The rapid development of technologies for budgeting, planning, forecasting, reporting, and simulation - from integrated financial planning systems to AI in finance - is unmistakable. To benefit from these tools, companies must prioritize efficiency and speed: the demand for faster, higher-quality analysis leaves no room for poor data quality or time-consuming, non-value-adding manual processes.
Dedicated planning processes, statistical forecasting models, and detailed driver-based models all rely on one critical prerequisite: the availability of relevant data of sufficiently high quality in near real time.
Many well-designed planning models have been discarded and rendered useless due to insufficiently reliable input data - whether master data or transactional data. This undermines trust in results and makes them ineffective as decision-making support. Before deploying new models, companies must analyse data availability and quality – this is especially also important before considering applying AI-based solutions.
Finance plays a central role in this work, and it should be properly recognized and prioritized.
Paradoxically, despite growing needs, we observe a very slow and often suboptimal adoption of these technologies - most recently reflected in the cautious rollout of AI. Many pilot projects in finance exist, but only a few progress to broad implementation across the organization.

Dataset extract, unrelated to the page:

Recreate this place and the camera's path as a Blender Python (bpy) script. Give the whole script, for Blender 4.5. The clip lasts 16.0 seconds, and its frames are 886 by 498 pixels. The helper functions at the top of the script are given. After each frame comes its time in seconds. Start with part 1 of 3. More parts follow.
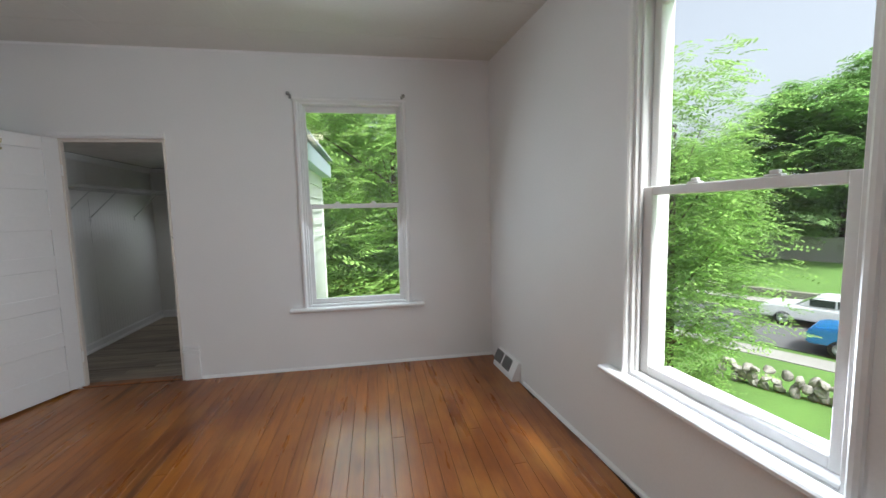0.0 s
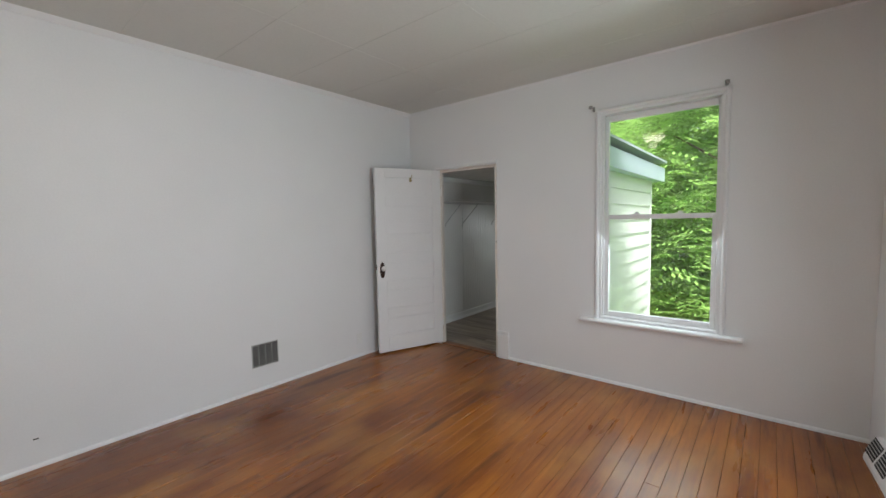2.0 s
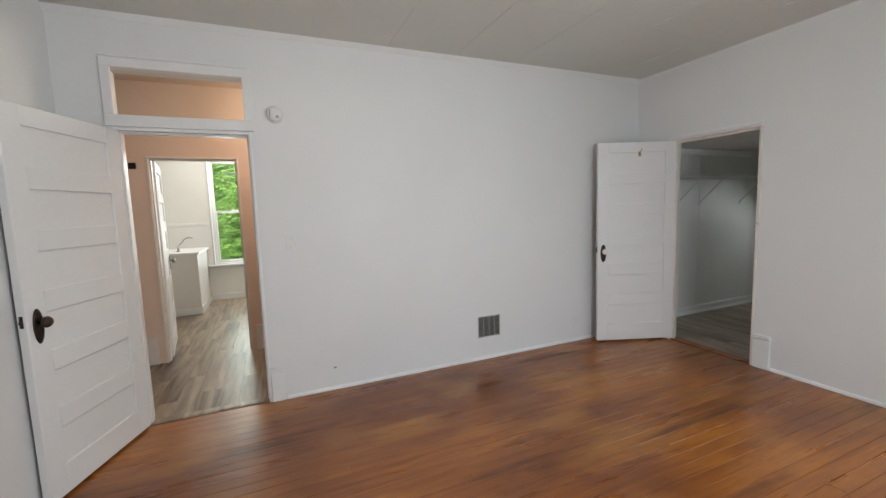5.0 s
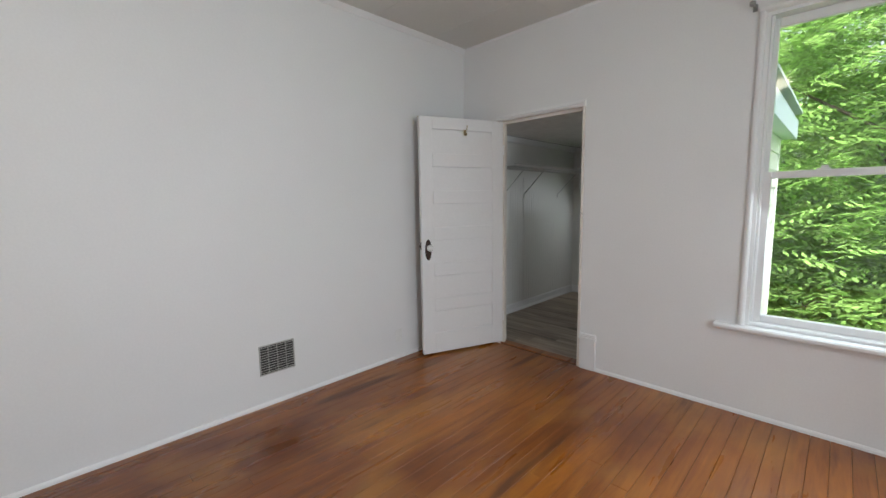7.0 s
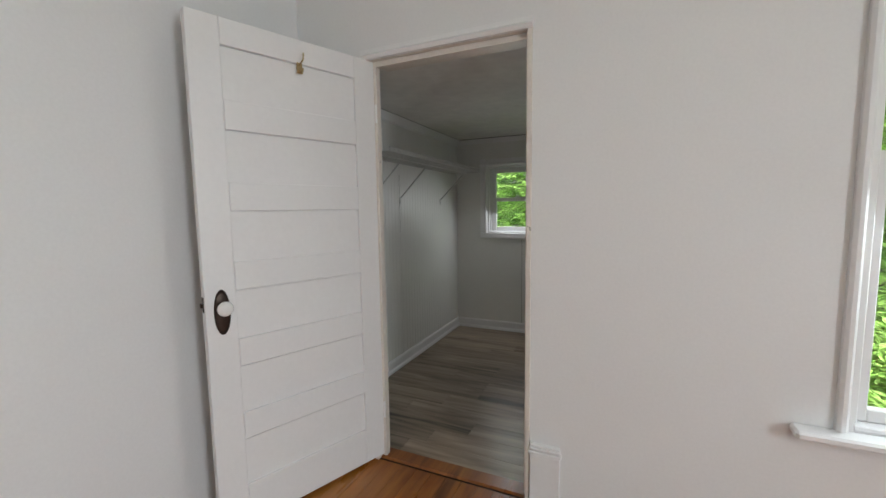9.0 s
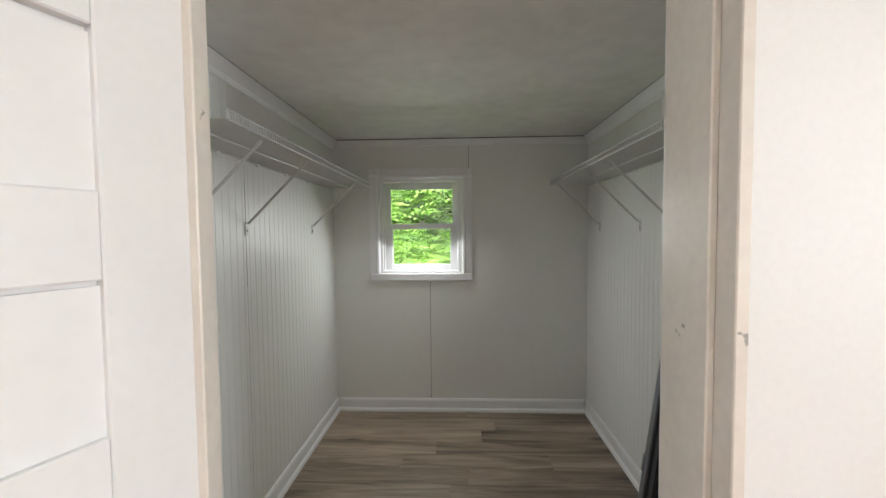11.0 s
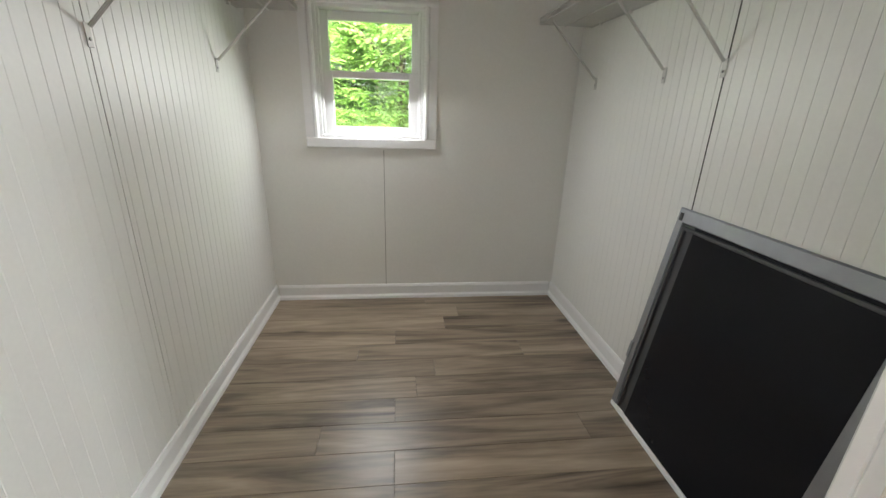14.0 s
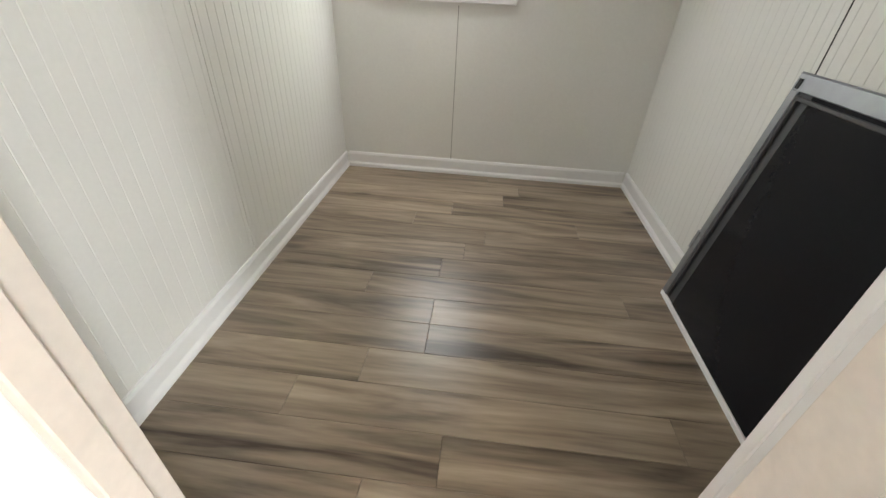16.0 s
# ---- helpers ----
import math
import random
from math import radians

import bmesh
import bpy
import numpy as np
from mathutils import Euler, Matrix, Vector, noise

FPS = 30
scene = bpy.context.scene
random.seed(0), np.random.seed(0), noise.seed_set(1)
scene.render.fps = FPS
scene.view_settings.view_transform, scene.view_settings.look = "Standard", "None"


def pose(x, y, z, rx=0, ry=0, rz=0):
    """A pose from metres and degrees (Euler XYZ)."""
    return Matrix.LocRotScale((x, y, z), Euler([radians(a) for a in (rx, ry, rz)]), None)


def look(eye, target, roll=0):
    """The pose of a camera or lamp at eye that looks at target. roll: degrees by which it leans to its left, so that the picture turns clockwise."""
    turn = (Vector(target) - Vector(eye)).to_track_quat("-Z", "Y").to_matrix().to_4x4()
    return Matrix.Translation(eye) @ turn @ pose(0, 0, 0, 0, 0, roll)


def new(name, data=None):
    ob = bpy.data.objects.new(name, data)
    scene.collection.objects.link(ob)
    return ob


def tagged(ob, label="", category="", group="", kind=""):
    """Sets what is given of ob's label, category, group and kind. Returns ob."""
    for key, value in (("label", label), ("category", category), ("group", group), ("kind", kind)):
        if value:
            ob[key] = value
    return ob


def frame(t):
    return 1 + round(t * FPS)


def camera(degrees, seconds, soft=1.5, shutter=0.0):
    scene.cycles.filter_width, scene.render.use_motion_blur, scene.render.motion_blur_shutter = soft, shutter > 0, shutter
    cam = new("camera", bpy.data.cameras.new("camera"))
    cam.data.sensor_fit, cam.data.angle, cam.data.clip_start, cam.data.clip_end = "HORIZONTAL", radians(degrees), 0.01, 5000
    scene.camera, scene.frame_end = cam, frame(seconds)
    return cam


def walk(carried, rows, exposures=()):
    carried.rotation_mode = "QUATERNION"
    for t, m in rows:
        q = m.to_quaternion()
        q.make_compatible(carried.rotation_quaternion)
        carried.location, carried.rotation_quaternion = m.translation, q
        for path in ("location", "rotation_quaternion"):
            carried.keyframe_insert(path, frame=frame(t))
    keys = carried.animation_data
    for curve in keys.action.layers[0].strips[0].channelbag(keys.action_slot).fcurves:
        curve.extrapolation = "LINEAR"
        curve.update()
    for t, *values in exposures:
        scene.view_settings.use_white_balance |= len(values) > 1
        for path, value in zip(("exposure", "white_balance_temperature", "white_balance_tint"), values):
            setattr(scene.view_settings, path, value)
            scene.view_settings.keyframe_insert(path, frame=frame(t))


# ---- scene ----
cam = camera(95.8, 16.0)
PATH = [
    (0, (-0.086, 0.801, 1.417), (0.248, 2.763, 1.226), -1.3),
    (0.5, (0.106, 0.921, 1.45), (0.002, 2.911, 1.28), -0.7),
    (1, (0.363, 0.976, 1.479), (-0.24, 2.877, 1.33), 2.1),
    (1.5, (0.466, 0.948, 1.475), (-0.503, 2.69, 1.311), 0.2),
    (2, (0.478, 0.872, 1.48), (-0.787, 2.415, 1.336), -1.1),
    (2.5, (0.428, 0.774, 1.482), (-1.106, 2.05, 1.344), -1.4),
    (3, (0.394, 0.69, 1.475), (-1.335, 1.687, 1.349), -1.4),
    (3.5, (0.372, 0.648, 1.486), (-1.479, 1.392, 1.358), -1.3),
    (6, (0.147, 0.923, 1.39), (-1.598, 1.844, 1.063), -1.0),
    (6.5, (-0.049, 1.177, 1.339), (-1.631, 2.369, 1.059), -0.7),
    (7, (-0.32, 1.509, 1.356), (-1.722, 2.915, 1.119), -0.9),
    (7.5, (-0.613, 1.832, 1.344), (-1.881, 3.362, 1.122), -0.5),
    (8, (-0.904, 2.14, 1.348), (-2.055, 3.761, 1.127), -1.0),
    (8.5, (-1.202, 2.452, 1.324), (-2.187, 4.18, 1.118), -1.2),
    (9, (-1.4, 2.79, 1.329), (-2.215, 4.606, 1.133), -0.8),
    (9.5, (-1.646, 3.086, 1.31), (-2.244, 4.985, 1.118), -1.0),
    (12, (-2.248, 4.311, 1.475), (-2.148, 6.308, 1.424), 0.2),
    (12.5, (-2.262, 4.376, 1.496), (-2.113, 6.369, 1.435), 0.5),
    (13, (-2.274, 4.399, 1.484), (-2.098, 6.384, 1.321), 0.8),
    (13.5, (-2.263, 4.422, 1.377), (-2.069, 6.378, 1.01), 1.2),
    (14, (-2.279, 4.419, 1.251), (-2.058, 6.295, 0.592), 1.8),
    (14.5, (-2.276, 4.411, 1.166), (-2.06, 6.147, 0.197), 2.3),
    (15, (-2.287, 4.379, 1.099), (-2.075, 5.944, -0.128), 3.2),
    (15.5, (-2.271, 4.375, 1.086), (-2.125, 5.824, -0.285), 3.9),
    (16, (-2.169, 4.359, 1.111), (-2.307, 6.016, -0.002), 2.8),
]
EXPOSURES = [(0.0, 1.15, 6050, 10), (1.0, 1.1, 6150, 10), (2.0, 1.35, 6200, 10), (3.5, 1.5, 6300, 10), (6.5, 1.5, 6150, 10), (9.5, 1.85, 6400, 10), (12.0, 3.15, 6500, 10), (13.0, 3.15, 6500, 10), (15.5, 3.55, 6750, 10), (16.0, 3.55, 6750, 10)]
walk(cam, [(t, look(eye, target, roll)) for t, eye, target, roll in PATH], EXPOSURES)

# ---- world and light ----
SUN_EL, SUN_AZ = 55.0, 158.0
world = bpy.data.worlds.new("overcast_sky")
scene.world = world
world.use_nodes = True
wn = world.node_tree
sky = wn.nodes.new("ShaderNodeTexSky")
sky.sky_type, sky.sun_disc = "NISHITA", False
sky.sun_elevation, sky.sun_rotation = radians(SUN_EL), radians(SUN_AZ)
sky.air_density, sky.dust_density, sky.ozone_density = 1.0, 6.0, 0.6
wash = wn.nodes.new("ShaderNodeHueSaturation")
wash.inputs["Saturation"].default_value = 0.3
wn.links.new(sky.outputs[0], wash.inputs["Color"])
wn.links.new(wash.outputs[0], wn.nodes["Background"].inputs[0])
wn.nodes["Background"].inputs[1].default_value = 0.15


def lamp(name, kind, m, energy, color=(1, 1, 1), **more):
    data = bpy.data.lights.new(name, kind)
    data.energy, data.color = energy, color
    if kind == "AREA":
        data.shape, data.size, data.size_y = "RECTANGLE", more["w"], more["h"]
    elif kind == "SUN":
        data.angle = radians(more["angle"])
    else:
        data.shadow_soft_size = more["r"]
    ob = new(name, data)
    ob.matrix_world = m
    return ob


lamp("sun", "SUN", look((30 * math.sin(radians(SUN_AZ)), 30 * math.cos(radians(SUN_AZ)), 40), (0, 0, 0)), 3.2, (1.0, 0.97, 0.9), angle=14)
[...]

We believe that a key reason for the lack of effective adoption is the conservative approach to competencies in many finance departments. The majority of employees in finance come from traditional accounting, finance, or audit backgrounds. As a result, there is strong expertise in these areas, while fields such as statistical methods, data modeling, machine learning, and data governance are only sparsely represented. Our assertion is that finance’s ability to bridge the gap - both in terms of data with the IT department and in terms of business understanding with the wider organization - is, in many cases, insufficient.
Finance must therefore redefine its role and critically evaluate the competencies needed to evolve beyond traditional deliverables.
Currently, most finance functions lack the skills to drive AI strategically or to lead AI programs at the enterprise level. This applies to both GenAI and Agentic AI, as well as the still limited use of traditional machine learning.
In a world generating vast amounts of internal and external data, many companies still utilize only a fraction of the information available for planning and management.
The real question is no longer whether finance can create more value through planning, but whether organizations are willing to embed planning at the core of how decisions are made.